In a canny/uncanny self-portrait facing a window, for instance, Vivian Maier is reflected twice -- in faithful detail in a partially concealed mirror and as shadowy silhouette, the first image nested within the second. The picture, itself a play of pattern, repetition and spatial discontinuity (as well as a ready allusion to Maier’s disparate public and private identities), is flanked by two anonymous photographs with a similar, if less sophisticated sense of aesthetic wit. One shows a round table mirror containing the reflection of a man’s head, utterly detached from the rest of him.

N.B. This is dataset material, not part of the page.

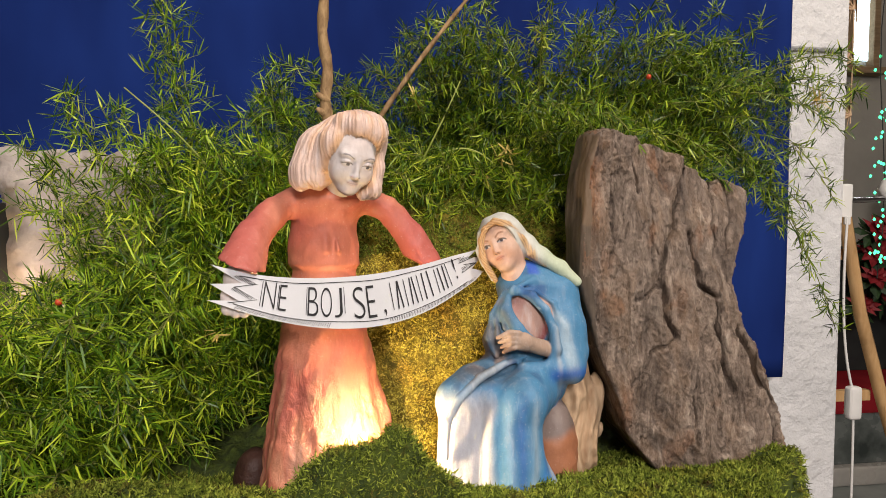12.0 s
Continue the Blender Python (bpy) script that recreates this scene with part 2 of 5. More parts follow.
M = {
    "clay": painted_clay(),
    "bark": bark(),
    "sawn": sawn("weathered_wood", (0.12, 0.085, 0.060), (0.25, 0.19, 0.14)),
    "palewood": sawn("pale_wood", (0.34, 0.21, 0.12), (0.56, 0.41, 0.27), (110, 110, 14)),
    "pine": sawn("pine_wood", (0.42, 0.24, 0.10), (0.58, 0.37, 0.18), (60, 60, 6)),
    "twig": sawn("twig_bark", (0.13, 0.070, 0.030), (0.42, 0.28, 0.14), (160, 160, 60)),
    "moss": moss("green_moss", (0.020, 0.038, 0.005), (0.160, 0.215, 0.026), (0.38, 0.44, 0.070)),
    # lamplight on the bank put into the colour; dry sprigs share it
    "moss_lit_dry": moss("lamplit_and_dry_moss", (0.17, 0.135, 0.020), (0.58, 0.485, 0.070), (0.84, 0.73, 0.17)),
    "soil": two_tone("mossy_soil", (0.018, 0.034, 0.005), (0.070, 0.098, 0.012), 60, 0.95, 0.004, 200),
    # bank soil tinted gold to match the painted lamplight
    "soil_lit": two_tone("mossy_bank_soil", (0.11, 0.085, 0.014), (0.30, 0.24, 0.032), 60, 0.95, 0.004, 200),
    # light and shadow put into two needle colours: darker behind, brighter at left
    "needle": needle("shaded_fern_needle", 0.88),
    "lit_needle": needle("lit_fern_needle", 1.28),
    "dry": two_tone("dry_needle", (0.48, 0.36, 0.09), (0.62, 0.48, 0.16), 60, 0.6),
    "pale_stem": two_tone("pale_stem", (0.24, 0.30, 0.06), (0.34, 0.38, 0.10), 60, 0.5),
    "stem": two_tone("fern_stem", (0.12, 0.16, 0.03), (0.25, 0.26, 0.07), 40, 0.6),
    "plaster": plaster(),
    "wall": two_tone("limewash", (0.36, 0.34, 0.30), (0.28, 0.265, 0.235), 3, 0.9, 0.003, 30),
    "curtain": cloth("blue_cloth", (0.006, 0.018, 0.105), (0.010, 0.034, 0.185)),
    "card": card(),
    "ink": two_tone("black_ink", (0.012, 0.012, 0.014), (0.03, 0.03, 0.034), 90, 0.55),
    "paper_rock": two_tone("crumpled_paper", (0.48, 0.43, 0.39), (0.34, 0.29, 0.26), 26, 0.85, 0.004, 60),
    "stone": two_tone("brown_stone", (0.035, 0.015, 0.010), (0.065, 0.028, 0.020), 40, 0.6, 0.002, 120),
    "board": sawn("table_board", (0.20, 0.13, 0.07), (0.32, 0.22, 0.13), (6, 60, 60)),
    "marble": two_tone("dark_marble", (0.035, 0.045, 0.042), (0.17, 0.19, 0.18), 7, 0.25, 0, 0),
    "pale_marble": two_tone("pale_marble", (0.42, 0.40, 0.36), (0.30, 0.29, 0.27), 9, 0.3),
    "step_stone": two_tone("grey_green_stone", (0.17, 0.20, 0.185), (0.30, 0.32, 0.30), 7, 0.4),
    "floor": two_tone("stone_floor", (0.20, 0.19, 0.17), (0.30, 0.28, 0.25), 4, 0.5, 0.002, 30),
    "carpet": cloth("red_carpet", (0.22, 0.012, 0.018), (0.30, 0.02, 0.026)),
    "bract": two_tone("red_bract", (0.17, 0.006, 0.010), (0.30, 0.016, 0.022), 30, 0.6),
    "leaf": two_tone("dark_leaf", (0.012, 0.035, 0.012), (0.03, 0.07, 0.02), 30, 0.6),
    "wax": two_tone("candle_wax", (0.72, 0.70, 0.64), (0.62, 0.60, 0.55), 20, 0.5),
    "brass": two_tone("brass", (0.55, 0.36, 0.11), (0.42, 0.26, 0.08), 30, 0.28, metal=1.0),
    "chrome": two_tone("chrome", (0.62, 0.62, 0.63), (0.52, 0.52, 0.54), 30, 0.2, metal=1.0),
    "plastic": two_tone("white_plastic", (0.74, 0.74, 0.72), (0.66, 0.66, 0.64), 20, 0.4),
    "niche": two_tone("blue_niche_paint", (0.16, 0.26, 0.38), (0.22, 0.34, 0.46), 4, 0.8),
    "dark": two_tone("dark_panel", (0.016, 0.018, 0.018), (0.035, 0.038, 0.036), 6, 0.6),
    "foil": two_tone("silver_foil", (0.50, 0.50, 0.52), (0.36, 0.36, 0.38), 40, 0.35, 0.004, 60),
    "led": glow("green_led", (0.03, 0.75, 0.32), 2.2),
    "pane": glow("daylit_pane", (0.62, 0.86, 1.0), 2.2),
    "berry": two_tone("red_berry", (0.50, 0.045, 0.018), (0.62, 0.09, 0.03), 200, 0.35),
}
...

In the other, a man posing in a field holds a balloon that perfectly obscures his head and becomes a comical surrogate for it, a blank orb between collar and hat.

Photography, by virtue of imposing borders on a continuous landscape and paring reality’s three dimensions down to two, yields disjunctions of this sort as a matter of course. The truncation of forms, the flattening of space -- these are staples of photographic vision that produce odd and happy accidents in many an amateur’s photograph and are manipulated, with variable intent, in every artist’s.

The show’s consortium of the schooled and presumably unschooled, the so-called high and low, reveals anew how porous the boundaries between tiers can be, how much cross-pollination occurs.

Artists adopt the snapshot idiom (Judy Linn’s shot of a tattooed arm jutting diagonally across the frame is a prime example) and snapshot-takers absorb, mimic or otherwise echo what happens in art: A curious print here of a man falling through space is cousin to Aaron Siskind’s well-known images of divers; another looking straight up into the geometrical struts of an electrical tower buzzes with the verve of a Bauhaus-era abstraction.

By joining these two collections of photographs, “Lost & Found” changes the context provocatively for both, destabilizing meaning. How gratifying that disorientation can be. What wonders can be found when feeling lost.